Experimental and numerical study on non-monotonic effect of higher alcohols on ignition delay of diesel/alcohol blends under low-temperature conditions

The addition of alcohols is generally considered to reduce diesel emissions at the cost of power performance. However, the increasing low-temperature reactivity of higher alcohols has the potential to promote the diesel/alcohols low-temperature ignition (LTI) and improve the cold-start performance of diesel engine. The purpose of this work is to investigate the effect of higher alcohols (including n-propanol, n-butanol, n-pentanol and n-hexanol) on the spray and ignition performances of diesel under low temperature conditions.
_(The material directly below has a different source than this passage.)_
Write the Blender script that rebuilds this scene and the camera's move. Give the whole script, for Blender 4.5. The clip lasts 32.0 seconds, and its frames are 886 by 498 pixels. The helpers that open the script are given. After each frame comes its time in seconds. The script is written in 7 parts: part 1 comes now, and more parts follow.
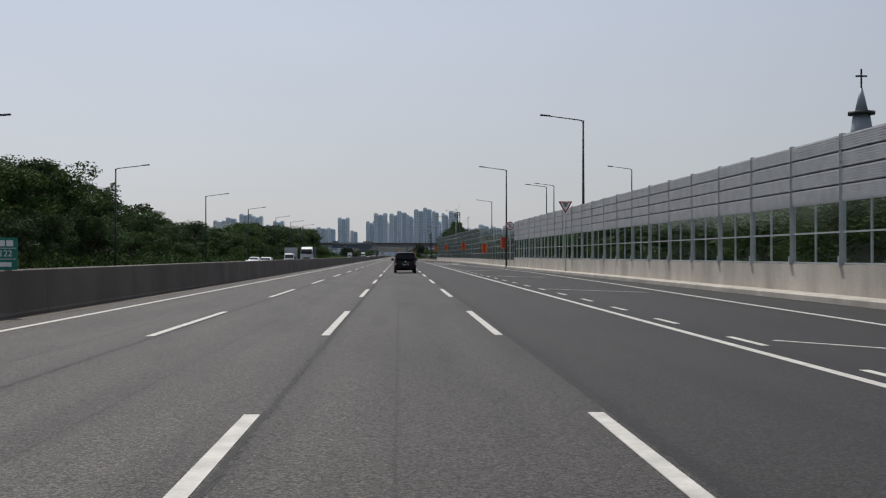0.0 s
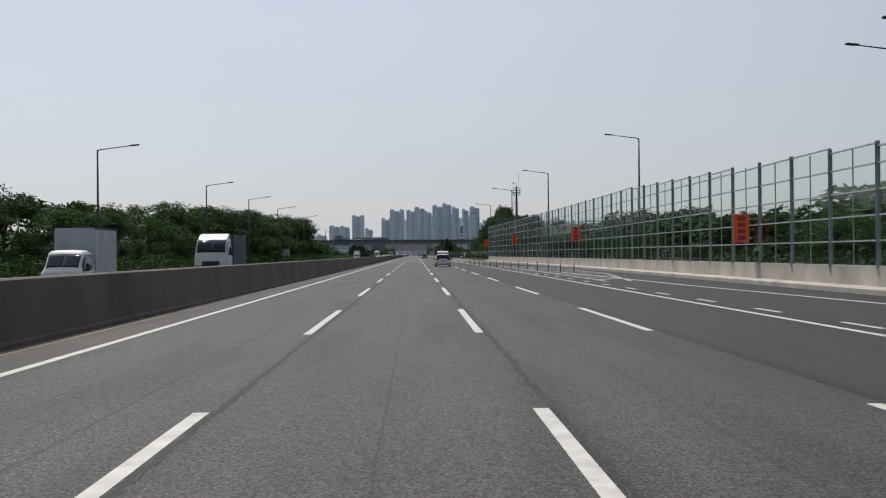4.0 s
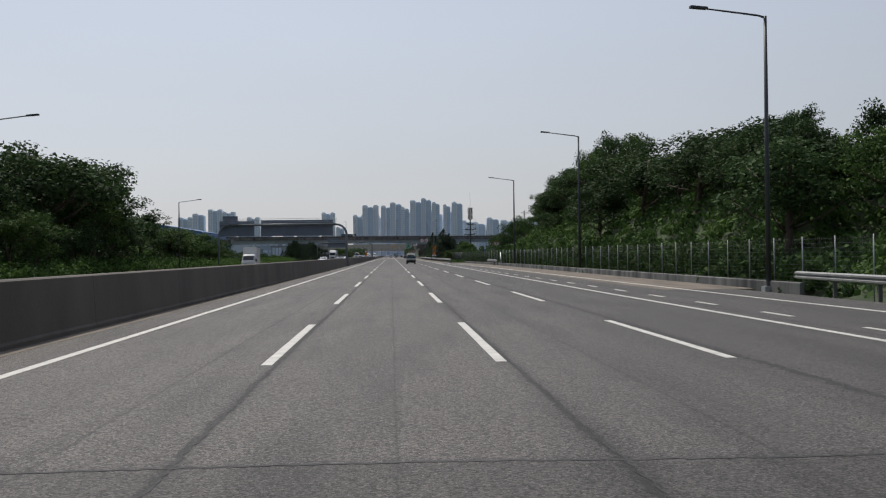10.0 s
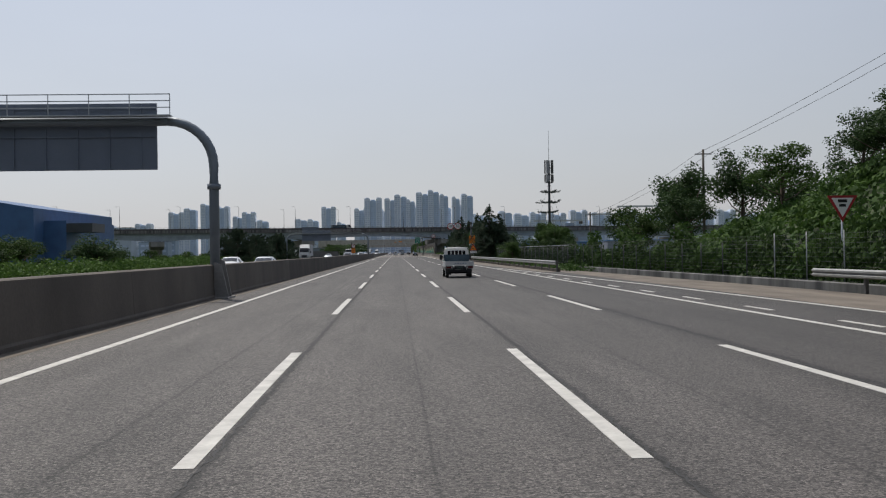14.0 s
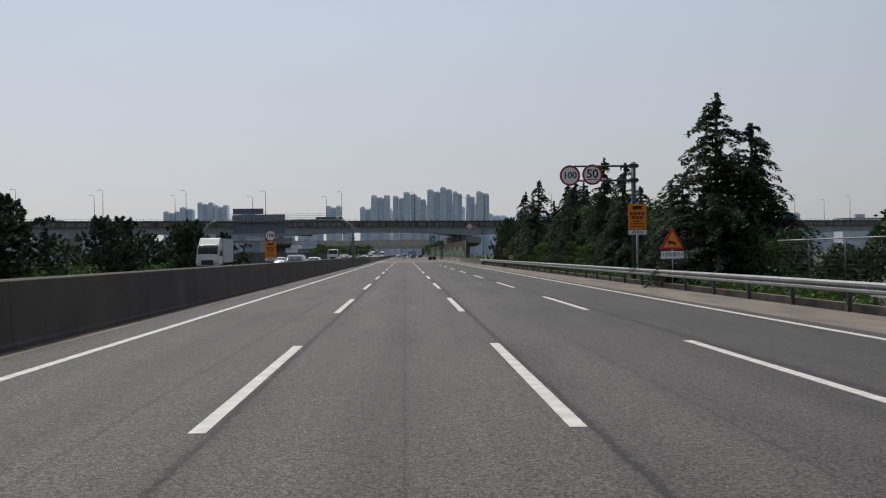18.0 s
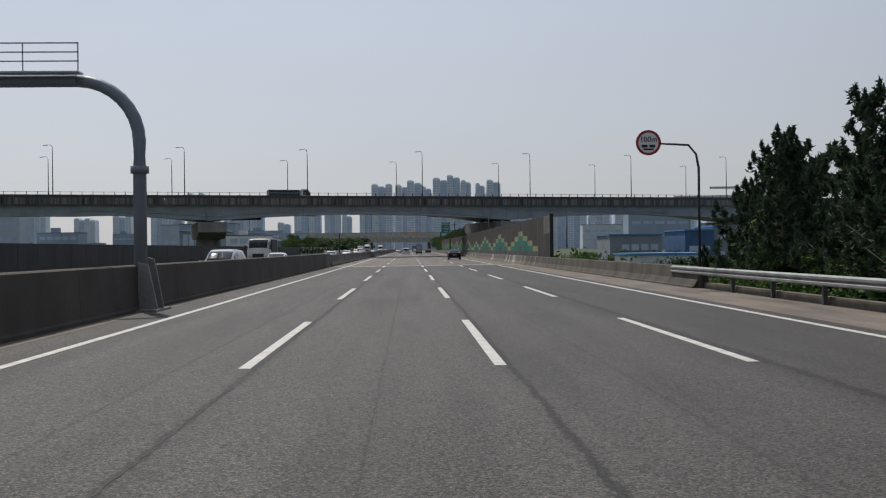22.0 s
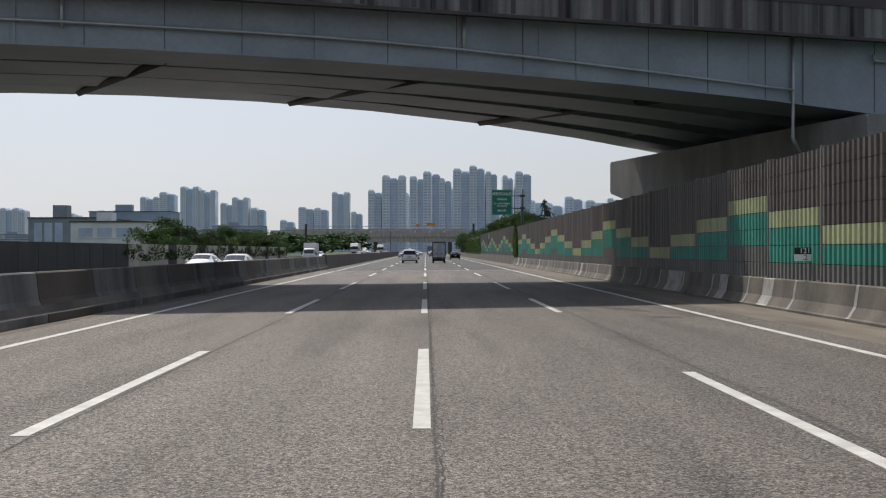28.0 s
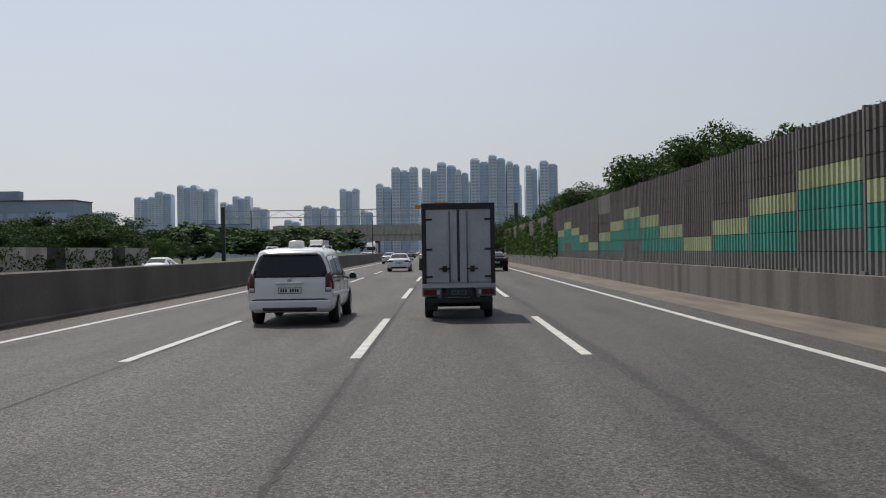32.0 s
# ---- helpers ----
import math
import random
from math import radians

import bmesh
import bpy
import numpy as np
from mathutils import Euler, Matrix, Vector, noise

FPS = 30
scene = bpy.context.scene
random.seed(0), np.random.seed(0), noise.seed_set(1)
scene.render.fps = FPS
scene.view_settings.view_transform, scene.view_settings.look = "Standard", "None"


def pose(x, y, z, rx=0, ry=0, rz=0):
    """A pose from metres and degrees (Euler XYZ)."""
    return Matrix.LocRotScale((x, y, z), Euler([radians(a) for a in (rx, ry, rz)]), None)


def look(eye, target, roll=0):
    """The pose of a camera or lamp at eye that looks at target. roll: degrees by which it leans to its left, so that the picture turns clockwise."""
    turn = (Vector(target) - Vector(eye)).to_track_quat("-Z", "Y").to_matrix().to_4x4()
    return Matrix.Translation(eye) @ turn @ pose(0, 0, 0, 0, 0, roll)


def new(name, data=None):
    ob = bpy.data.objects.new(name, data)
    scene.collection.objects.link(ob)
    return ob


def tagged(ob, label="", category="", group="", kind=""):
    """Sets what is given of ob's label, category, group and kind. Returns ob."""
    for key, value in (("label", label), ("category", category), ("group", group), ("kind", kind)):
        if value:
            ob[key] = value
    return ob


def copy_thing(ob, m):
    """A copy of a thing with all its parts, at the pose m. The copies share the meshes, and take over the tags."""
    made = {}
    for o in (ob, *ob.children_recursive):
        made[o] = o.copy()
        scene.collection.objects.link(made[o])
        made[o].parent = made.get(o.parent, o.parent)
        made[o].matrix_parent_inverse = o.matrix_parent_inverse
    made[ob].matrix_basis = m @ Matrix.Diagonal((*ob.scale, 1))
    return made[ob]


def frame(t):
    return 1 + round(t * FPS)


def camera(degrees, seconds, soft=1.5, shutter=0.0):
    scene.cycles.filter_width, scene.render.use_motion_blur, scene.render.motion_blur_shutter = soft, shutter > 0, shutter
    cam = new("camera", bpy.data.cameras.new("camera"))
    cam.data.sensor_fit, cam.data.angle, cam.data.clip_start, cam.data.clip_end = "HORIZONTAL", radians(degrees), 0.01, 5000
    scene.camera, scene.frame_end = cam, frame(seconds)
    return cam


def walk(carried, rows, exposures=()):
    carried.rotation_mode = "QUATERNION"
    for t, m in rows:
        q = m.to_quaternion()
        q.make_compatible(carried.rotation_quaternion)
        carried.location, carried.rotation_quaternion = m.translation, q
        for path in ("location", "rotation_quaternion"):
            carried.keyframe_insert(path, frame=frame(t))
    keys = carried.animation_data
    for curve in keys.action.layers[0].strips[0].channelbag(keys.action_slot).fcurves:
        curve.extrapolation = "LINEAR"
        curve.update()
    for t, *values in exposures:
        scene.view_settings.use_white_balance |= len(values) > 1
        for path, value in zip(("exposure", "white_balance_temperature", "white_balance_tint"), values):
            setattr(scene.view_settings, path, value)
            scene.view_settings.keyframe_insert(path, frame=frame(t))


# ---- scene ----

# ---- camera: a car on a straight expressway; seconds, x, y, yaw, pitch, roll ----
EYE = 1.66
PATH = [
    (0.0, 5.13, -10.89, -2.41, 0.35, 0.03),
    (0.5, 4.87, 5.56, -2.33, 0.43, 0.00),
    (1.0, 4.56, 21.61, -1.50, 0.37, 0.29),
    (1.5, 4.06, 36.86, -1.07, 0.39, 0.26),
    (2.0, 3.52, 51.58, -0.74, 0.34, 0.30),
    (2.5, 3.08, 66.00, -0.64, 0.31, 0.17),
    (3.0, 2.73, 80.29, -0.91, 0.12, 0.33),
    (3.5, 2.45, 94.60, -1.18, 0.29, 0.36),
    (4.0, 2.28, 108.94, -1.51, 0.27, 0.55),
    (4.5, 2.18, 123.37, -1.84, 0.25, 0.73),
    (5.0, 2.14, 137.96, -2.17, 0.23, 0.91),
    (5.5, 2.14, 152.80, -2.49, 0.20, 1.10),
    (6.0, 2.14, 167.94, -2.76, 0.12, 1.04),
    (6.5, 2.15, 183.39, -2.92, 0.13, 0.91),
    (7.0, 2.15, 199.00, -2.98, 0.13, 1.06),
    (7.5, 2.15, 214.77, -3.00, 0.10, 1.09),
    (8.0, 2.13, 230.67, -2.89, 0.27, 1.03),
    (8.5, 2.10, 246.65, -2.74, 0.21, 0.88),
    (9.0, 2.05, 262.59, -2.71, 0.24, 0.65),
    (9.5, 1.98, 278.65, -2.74, 0.43, 0.66),
    (10.0, 1.92, 294.75, -2.86, 0.31, 0.66),
    (10.5, 1.86, 310.91, -2.88, 0.31, 0.56),
    (11.0, 1.80, 327.17, -3.01, 0.43, 0.76),
    (11.5, 1.74, 343.39, -2.95, 0.30, 0.76),
    (12.0, 1.69, 359.53, -2.83, 0.17, 0.67),
    (12.5, 1.65, 375.55, -2.74, 0.10, 0.78),
    (13.0, 1.62, 391.42, -2.68, 0.15, 0.79),
    (13.5, 1.62, 407.16, -2.66, 0.12, 0.93),
    (14.0, 1.67, 422.57, -2.62, 0.13, 0.83),
    (14.5, 1.74, 437.69, -2.58, 0.13, 0.72),
    (15.0, 1.81, 452.58, -2.53, 0.14, 0.61),
    (15.5, 1.87, 467.27, -2.49, 0.14, 0.51),
    (16.0, 1.89, 481.81, -2.48, 0.12, 0.65),
    (16.5, 1.90, 496.67, -2.35, 0.19, 0.78),
    (17.0, 1.92, 511.60, -2.31, 0.08, 0.70),
    (17.5, 1.94, 526.35, -2.23, 0.27, 0.63),
    (18.0, 1.97, 540.89, -2.10, 0.27, 0.65),
    (18.5, 2.00, 555.31, -1.95, 0.21, 0.77),
    (19.0, 2.03, 569.66, -1.84, 0.18, 0.98),
    (19.5, 2.08, 584.03, -1.88, 0.13, 0.79),
    (20.0, 2.12, 598.36, -2.00, 0.02, 0.79),
    (20.5, 2.17, 612.68, -2.07, 0.09, 0.69),
    (21.0, 2.22, 627.07, -2.08, 0.11, 0.68),
    (21.5, 2.27, 641.58, -2.02, 0.07, 0.45),
    (22.0, 2.32, 656.09, -1.89, -0.04, 0.62),
    (22.5, 2.36, 670.52, -1.81, -0.03, 0.68),
    (23.0, 2.39, 684.77, -1.69, 0.14, 0.72),
    (23.5, 2.40, 699.02, -1.58, 0.12, 0.69),
    (24.0, 2.40, 713.20, -1.50, 0.01, 0.67),
    (24.5, 2.41, 727.29, -1.48, 0.15, 0.65),
    (25.0, 2.44, 741.28, -1.52, 0.13, 0.61),
    (25.5, 2.52, 755.17, -1.42, 0.13, 0.50),
    (26.0, 2.67, 768.96, -1.35, 0.14, 0.40),
    (26.5, 2.87, 782.72, -1.28, 0.14, 0.29),
    (27.0, 3.10, 796.49, -1.21, 0.15, 0.18),
    (27.5, 3.36, 810.31, -1.14, 0.16, 0.06),
    (28.0, 3.64, 824.25, -0.95, 0.07, 0.08),
    (28.5, 3.93, 838.31, -0.91, 0.06, 0.17),
    (29.0, 4.21, 852.41, -0.75, 0.12, 0.45),
    (29.5, 4.47, 866.42, -0.68, 0.18, 0.64),
    (30.0, 4.69, 880.27, -0.59, 0.22, 0.92),
    (30.5, 4.83, 894.02, -0.50, 0.24, 0.94),
    (31.0, 4.92, 907.68, -0.30, 0.19, 0.97),
    (31.5, 4.96, 921.28, -0.20, 0.40, 0.89),
    (32.0, 4.98, 934.88, -0.03, 0.06, 0.90),
]
EXPOSURES = ((0,0),(2,0),(3,.15),(3.5,.15),(5.5,0),(8,0),(9,.08),(13,.08),(15.5,0),(23,0),(24,-.06),(25.5,-.06),(27.5,.0),(28,.28),(29,.52),(29.6,.42),(30,.26),(30.5,.1),(31,-.08),(31.5,0),(32,.08))
cam = camera(46.2, 32.0, 1.2)
walk(cam, [(t, pose(x, y, EYE, 90 + p, r, w)) for t, x, y, w, p, r in PATH], EXPOSURES)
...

The experiments were conducted by constant-volume chamber system under ambient temperature of 800 K with blended fuels of 20 vol%. It was found that with longer alcohol carbon chain, the ignition delay time (IDT) of blended fuel decreases and the IDT of diesel/hexanol is shorter than that of diesel. The 3D simulation showed that the addition of alcohols mainly affects the LTI. At the spray edge region where LTI occurs, the distributions of temperature and equivalence ratio are the same. For fuel reactivity, it was found by flux analysis of alcohols that the longer carbon chain favors the low-temperature branching reaction pathways, which increases the radical pool and promotes the diesel low-temperature reactions. Compared to other higher alcohols, n-hexanol can promote ignition by increasing free radicals.